:: What this task involves ::
Copy every line of the listing that holds the string "None".

------------------------------

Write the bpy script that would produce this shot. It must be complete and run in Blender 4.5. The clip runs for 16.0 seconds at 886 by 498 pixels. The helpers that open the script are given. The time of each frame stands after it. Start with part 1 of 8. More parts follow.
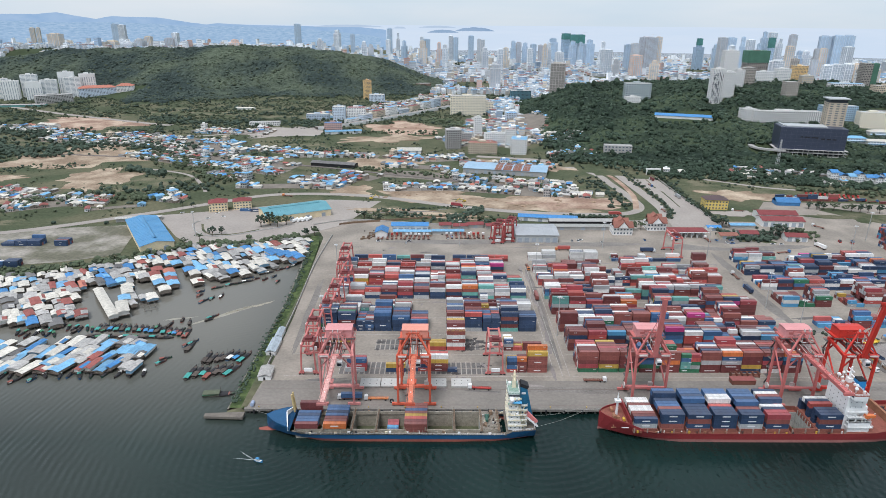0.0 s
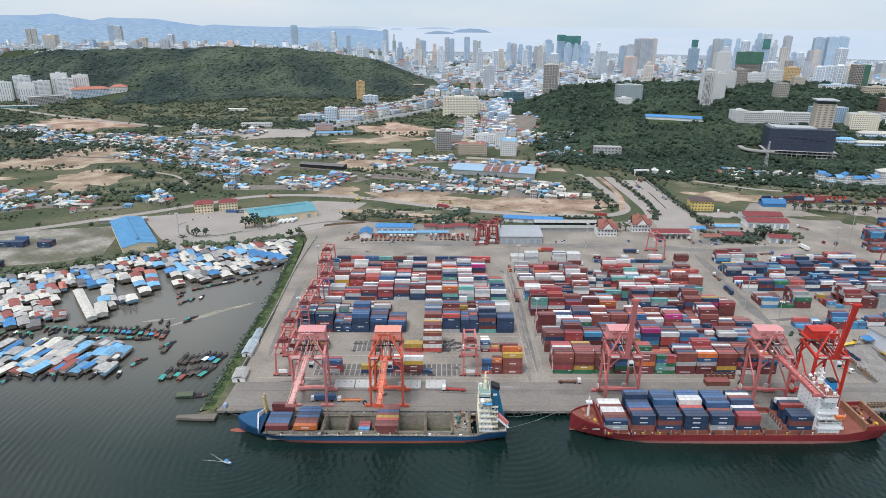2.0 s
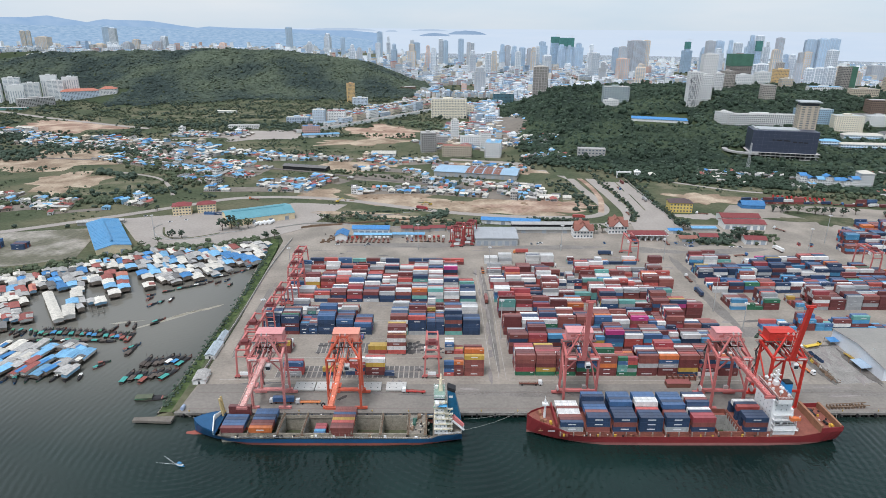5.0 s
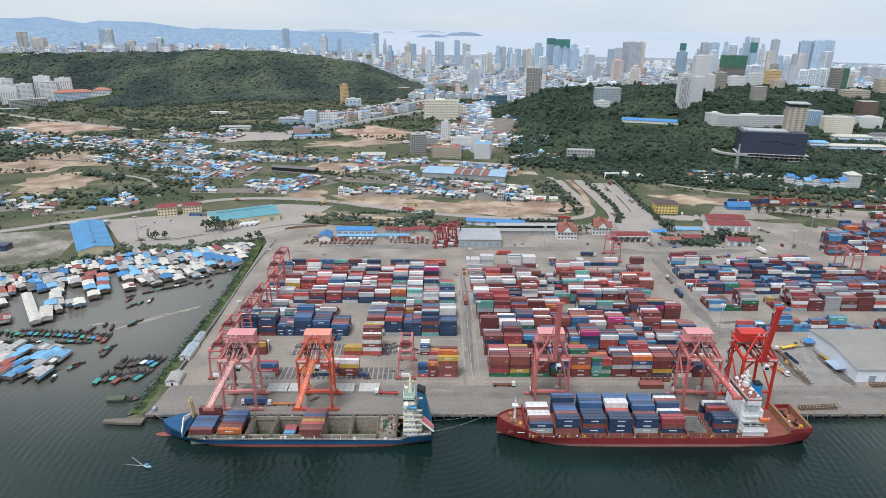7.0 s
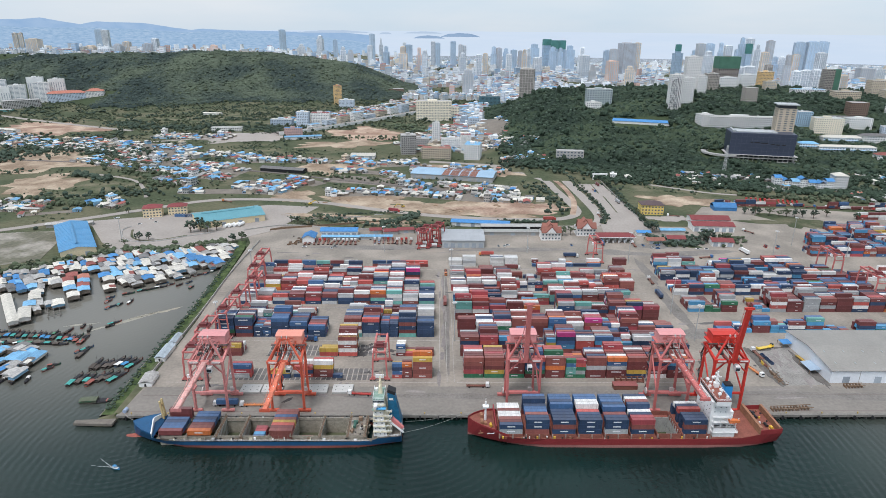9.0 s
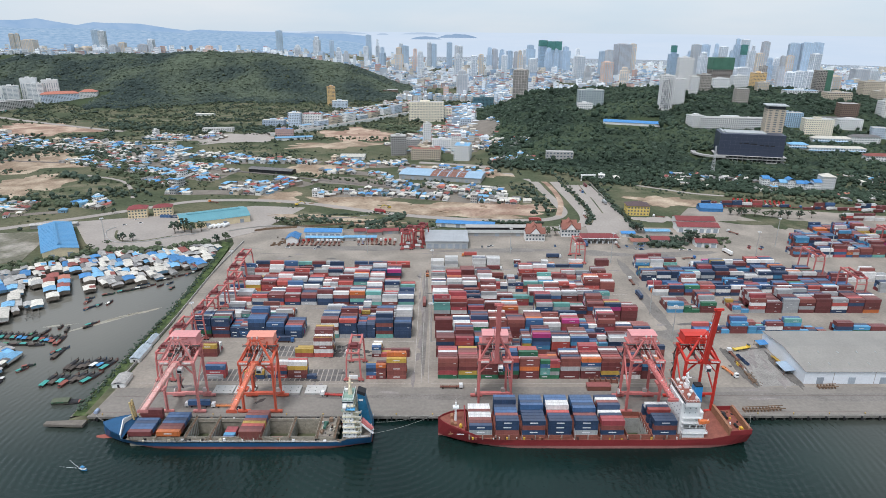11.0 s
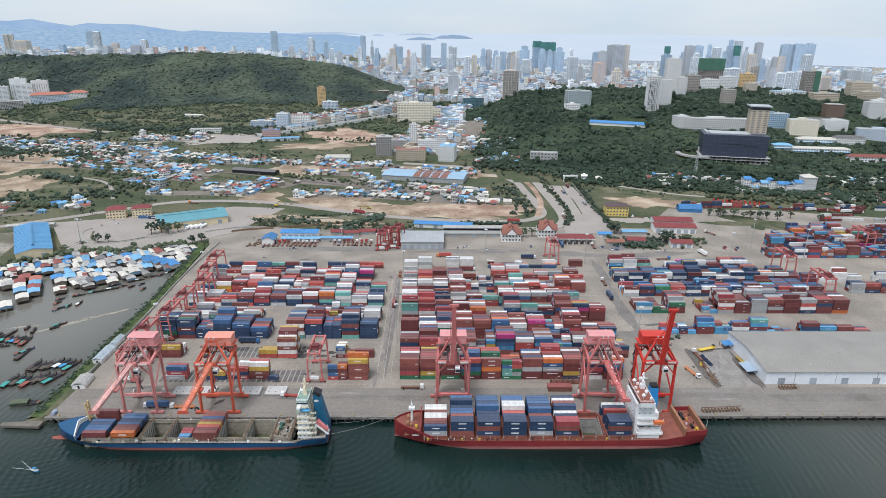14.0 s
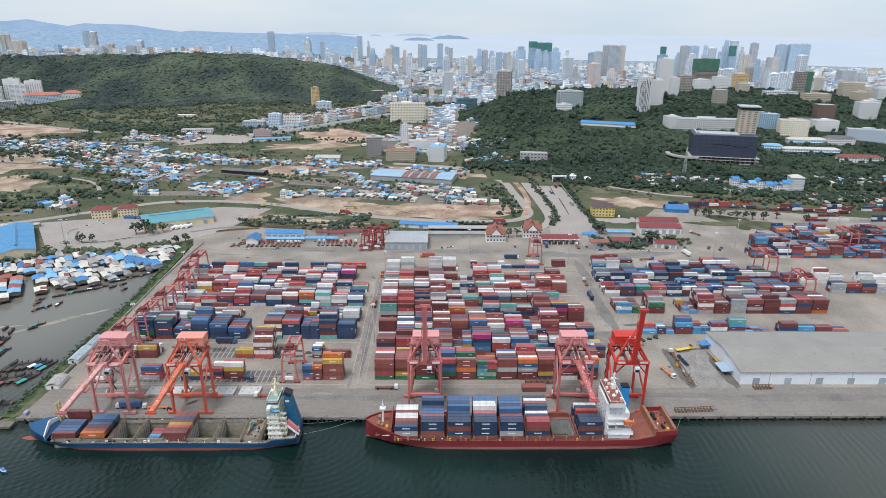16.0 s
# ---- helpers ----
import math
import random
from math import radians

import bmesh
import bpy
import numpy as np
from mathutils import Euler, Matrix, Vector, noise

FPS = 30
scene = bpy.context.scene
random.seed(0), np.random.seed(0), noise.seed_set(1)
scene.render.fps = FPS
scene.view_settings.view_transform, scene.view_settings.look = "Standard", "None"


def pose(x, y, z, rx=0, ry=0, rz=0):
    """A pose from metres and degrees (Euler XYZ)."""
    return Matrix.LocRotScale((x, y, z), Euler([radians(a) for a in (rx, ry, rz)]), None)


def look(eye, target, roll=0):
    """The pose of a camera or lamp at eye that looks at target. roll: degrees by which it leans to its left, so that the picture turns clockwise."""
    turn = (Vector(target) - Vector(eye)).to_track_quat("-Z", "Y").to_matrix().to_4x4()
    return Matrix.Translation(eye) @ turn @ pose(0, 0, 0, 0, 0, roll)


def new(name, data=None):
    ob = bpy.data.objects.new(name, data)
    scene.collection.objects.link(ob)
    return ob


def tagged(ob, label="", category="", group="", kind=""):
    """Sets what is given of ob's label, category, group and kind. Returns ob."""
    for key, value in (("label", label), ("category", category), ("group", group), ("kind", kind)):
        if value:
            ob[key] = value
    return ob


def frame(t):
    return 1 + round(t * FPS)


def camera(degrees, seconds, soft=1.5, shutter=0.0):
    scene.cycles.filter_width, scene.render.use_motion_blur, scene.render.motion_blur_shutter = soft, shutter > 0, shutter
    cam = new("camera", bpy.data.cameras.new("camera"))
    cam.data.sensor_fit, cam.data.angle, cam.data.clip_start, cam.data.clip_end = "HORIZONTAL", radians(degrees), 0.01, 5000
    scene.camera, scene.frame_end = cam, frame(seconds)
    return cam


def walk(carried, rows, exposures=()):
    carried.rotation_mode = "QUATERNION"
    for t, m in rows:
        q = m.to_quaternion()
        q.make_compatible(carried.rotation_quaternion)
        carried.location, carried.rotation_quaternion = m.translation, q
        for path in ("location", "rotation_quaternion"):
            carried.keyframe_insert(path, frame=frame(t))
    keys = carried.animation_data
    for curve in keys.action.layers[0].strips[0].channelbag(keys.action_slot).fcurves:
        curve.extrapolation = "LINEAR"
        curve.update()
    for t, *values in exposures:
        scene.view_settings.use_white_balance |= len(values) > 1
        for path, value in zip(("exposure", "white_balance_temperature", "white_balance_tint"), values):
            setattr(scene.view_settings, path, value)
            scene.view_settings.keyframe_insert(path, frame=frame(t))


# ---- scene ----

------------------------------

:: Answer to the exercise ::
scene.view_settings.view_transform, scene.view_settings.look = "Standard", "None"
    return Matrix.LocRotScale((x, y, z), Euler([radians(a) for a in (rx, ry, rz)]), None)
def new(name, data=None):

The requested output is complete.